Six different ballerinas partnered by six different Siegfried’s will assume the role of Odette/ Odile over ten performances. In fact, some 41 different dancers will debut a role in this run. On the matinee I attended, soloist Akari Yoshida embodied the delicate valor of Odette, while her automaton-sharp, duplicitous Odile as Baron von Rothbart’s (Fukunobu Koshiba) nefarious puppet astutely advanced the story, as the famous 32 fouettés unspooled as the decisive weapon in an arsenal of trickery.
Coming off a fracture that sidelined her earlier this year, it is Yoshida’s second stint in the role after her debut in 2023, difficult to fathom, as her Odette resonated with the intelligence of a more seasoned performer. Marked by technical excellence, her stunning, long-legged exactness and supple, expressive back, the fluttery grace of her wing ripples and quick feet, Yoshida is my new touchstone for the role. But Yoshida’s emotional interpretation impressed me most. One of the great appeals of Wright’s version is that every Swan Maiden is a princess in her own right, and the everpresent corps rely on Odette to mirror their collective turmoil.
In the famous Act Two White Swan adagio, Yoshida’s développé as she sweeps forward into a deep penché before flowing backwards into the stunning cambré, her arms draped like wings over Siegfried’s (a charismatic Shun Izawa) support, soulfully captures the swans’ united yearning, poised in solidarity around her.

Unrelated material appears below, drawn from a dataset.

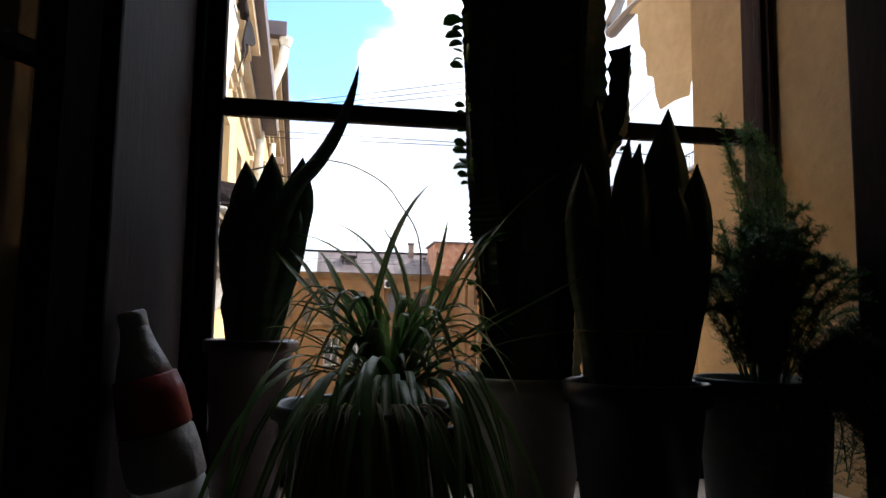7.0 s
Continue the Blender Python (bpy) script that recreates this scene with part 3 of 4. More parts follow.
frame_part = new("window_frame")
frame_part.parent = window
JL, JR, ML, MR = 0.745, 1.764, 1.219, 1.284
for lo, hi in (((WX0 + 0.013, 0.405, 1.131), (JL - 0.035, 0.50, WZ1 - 0.013)), ((JR + 0.008, 0.405, 1.131), (WX1 - 0.013, 0.50, WZ1 - 0.013)),
               ((JL - 0.035, 0.405, WZ1 - 0.06), (JR + 0.008, 0.50, WZ1 - 0.014)), ((JL - 0.035, 0.405, 1.131), (JR + 0.008, 0.50, 1.165))):
    member(lo, hi, frame_part, "frame_member")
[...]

Or the forlorn bend of her arabesque around Siegfried’s body and the tilt of her head, as she projects the first tentative moments of trust, the corps’ shifting bourrées echoing this flutter of hope.
Repeatedly the corps act as a physical chorus, emphasizing the emotions in stillness or by surrounding the lovers in their iconic movements like the sorrowful drag of the temps glissé or their encircling formations as Tchaikovsky's haunting woodwinds swell. It’s a bittersweet first meeting, as Odette carries not only her own fragile hope, but theirs. Later, in Act Four, when Odette bursts into frantic entrechat, a final, fluttering attempt to escape the spell, the entire corps painfully subsumes her agitation. Hope, a thing with feathers, broken.